Fast running: why pace is relative

Fast running is what most runners aim to do. But few of them will run the kind of events that appeal to me. And they will all have runners that are faster than them.

I’m a tall, heavyset fella. Nothing I can do about that. It’s the way I’m built. So fast running isn’t a thing I’m good at.

In fact, I’m slow compared with most runners. But here’s the thing: when you’re planning on running a double marathon, you tend not to worry about speed.

fast running versus consistency

So, while I’m plodding along, other runners will zip past me.

Some of them will zip past – and run the distances I’m running. And that’s fair enough. Many will zip past and be stopping at 10K or half marathon distance.

That’s fine, every runner has their distance. I admire those speedy runners that float along.

What I’ll be doing is maintaining my plod. Hell, sometimes I’ll even walk. But one thing I’ll be keeping on eye on is: consistency.

When running long distances, a consistent pace (even if it’s slow) is key. Much better than tearing along and then blowing up long before the finish.

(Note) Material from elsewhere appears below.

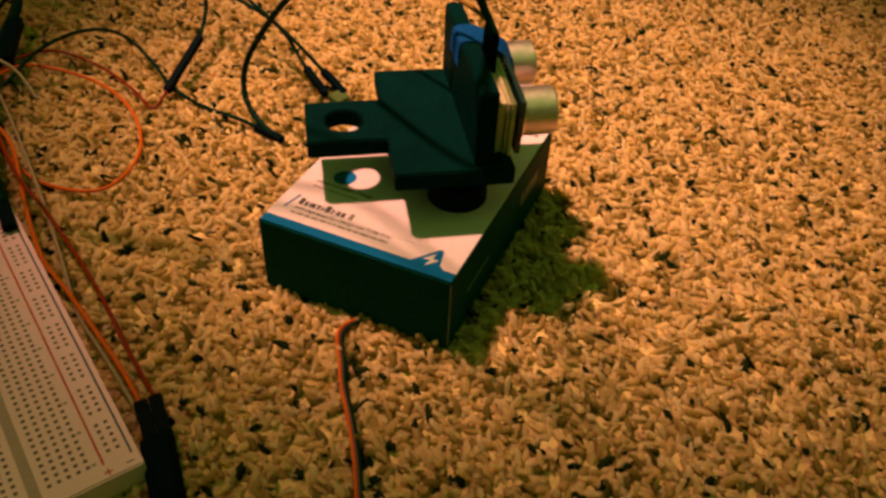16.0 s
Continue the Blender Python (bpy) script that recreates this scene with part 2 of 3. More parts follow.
# ---- the setting ----
def carpet():
    ground = thing("floor", "beige cut-pile carpet with dark flecks", "carpet", kind="structure")
    bm = bmesh.new()
    bmesh.ops.create_grid(bm, x_segments=8, y_segments=8, size=2.0)
    for v in bm.verts:
        v.co.z = -0.0010
    part("carpet_backing", bm, "backing", ground)
    # Tufts: short thick twists of yarn, leaning every way, packed over the stretch that is passed nearest.
    rng = np.random.default_rng(4)
    way, side = np.array([-0.42, 0.907]), np.array([0.907, 0.42])
    rings, sides = ((0.8, 0.05), (1.0, 0.5), (0.78, 0.88)), 5
    for name, f0, f1, step, size, square in (("tufts_near", -0.12, 0.36, 0.0021, 1.0, 1), ("tufts_far", 0.36, 0.85, 0.0036, 1.25, 1)):
        fs, ss = np.meshgrid(np.arange(f0, f1, step), np.arange(-0.56, 0.56, step), indexing="ij")
        f, s = fs.ravel(), ss.ravel()
        near = np.abs(s + 0.01) < 0.21 + 0.42 * (f + 0.12)
        f, s = f[near], s[near]
        f, s = f + rng.uniform(-0.55, 0.55, len(f)) * step, s + rng.uniform(-0.55, 0.55, len(s)) * step
        keep = rng.random(len(f)) > 0.05
        f, s = f[keep], s[keep]
        base = np.stack([0.03 + way[0] * f + side[0] * s, 0.0 + way[1] * f + side[1] * s, rng.uniform(-0.0026, -0.0012, len(f))], 1)
        count = len(base)
        az, lean = rng.uniform(0, math.tau, count), rng.uniform(0.75, 1.45, count)
        axis = np.stack([np.sin(lean) * np.cos(az), np.sin(lean) * np.sin(az), np.cos(lean)], 1)
        e1 = np.cross(axis, [0.31, 0.17, 0.93])
        e1 /= np.linalg.norm(e1, axis=1, keepdims=True)
        e2 = np.cross(axis, e1)
        length, radius = rng.uniform(0.0045, 0.0068, count) * size, rng.uniform(0.0013, 0.0023, count) * size
        flat = rng.uniform(0.4, 0.75, count)
        bend = e2 * (rng.uniform(-0.25, 0.25, count) * length)[:, None] + e1 * (rng.choice([-1, 1], count) * rng.uniform(0.2, 0.8, count) * length)[:, None]
        verts = []
        for w, h in rings:
            for k in range(sides):
                a = math.tau * k / sides + 2.0 * h
                verts.append(base + axis * (length * h)[:, None] + bend * h * h + (e1 * math.cos(a) + e2 * math.sin(a) * flat[:, None]) * (radius * w)[:, None])
        verts.append(base + axis * length[:, None] + bend)
        co = np.stack(verts, 1).reshape(-1, 3)
        per = len(rings) * sides + 1
        quads = [(r * sides + k, r * sides + (k + 1) % sides, (r + 1) * sides + (k + 1) % sides, (r + 1) * sides + k) for r in range(len(rings) - 1) for k in range(sides)]
        tris = [((len(rings) - 1) * sides + k, (len(rings) - 1) * sides + (k + 1) % sides, per - 1) for k in range(sides)]
        one = np.array([v for q in quads for v in q] + [v for q in tris for v in q])
        loops = (np.arange(count)[:, None] * per + one).ravel()
        totals = np.tile([4] * len(quads) + [3] * len(tris), count)
        me = bpy.data.meshes.new(name)
        me.vertices.add(len(co))
        me.vertices.foreach_set("co", co.ravel())
        me.loops.add(len(loops))
        me.loops.foreach_set("vertex_index", loops)
        me.polygons.add(len(totals))
        me.polygons.foreach_set("loop_start", np.r_[0, np.cumsum(totals)[:-1]])
        me.polygons.foreach_set("loop_total", totals)
        me.polygons.foreach_set("use_smooth", np.ones(len(totals), bool))
        me.update(calc_edges=True)
        me.materials.append(M["yarn"])
        ob = new(name, me)
        ob.parent = ground
        tagged(ob, "short twisted beige and tan yarn tufts", kind="stuff")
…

It’s true that some runners manage both. Fair play to them I say. I know I can’t. But I can be consistent. And that’s what gets you to the finish line.

Fast running versus running quickly

The speed you run at is both absolute (5 mph for example) and relative to your own normal pace.

Fast running is not the same as running quickly. In the same way that slow running may not equate to steady running.

So if I run a PB over a certain route, the fact is that I ran the route more quickly than before.

If I run an intervals session, that likely included some fast running – relative to my usual pace.

Elite ultra marathoners will run a long way, quickly. Or, quicker than me. Perhaps faster than most other runners.

The point is: pace is relative. If I run 60+ miles over a 24-hour period, I won’t have run any of it quickly or fast. But I’ll have still covered the miles and in the end, that’s what matters. Or it does to me anyway.

You don’t have to be a speedy runner to be an accomplished runner. When people ask what kind of runner I am, I usually say an endurance runner and leave it at that. So, how far away is the finish line? 50 miles? Fine, see you there – eventually.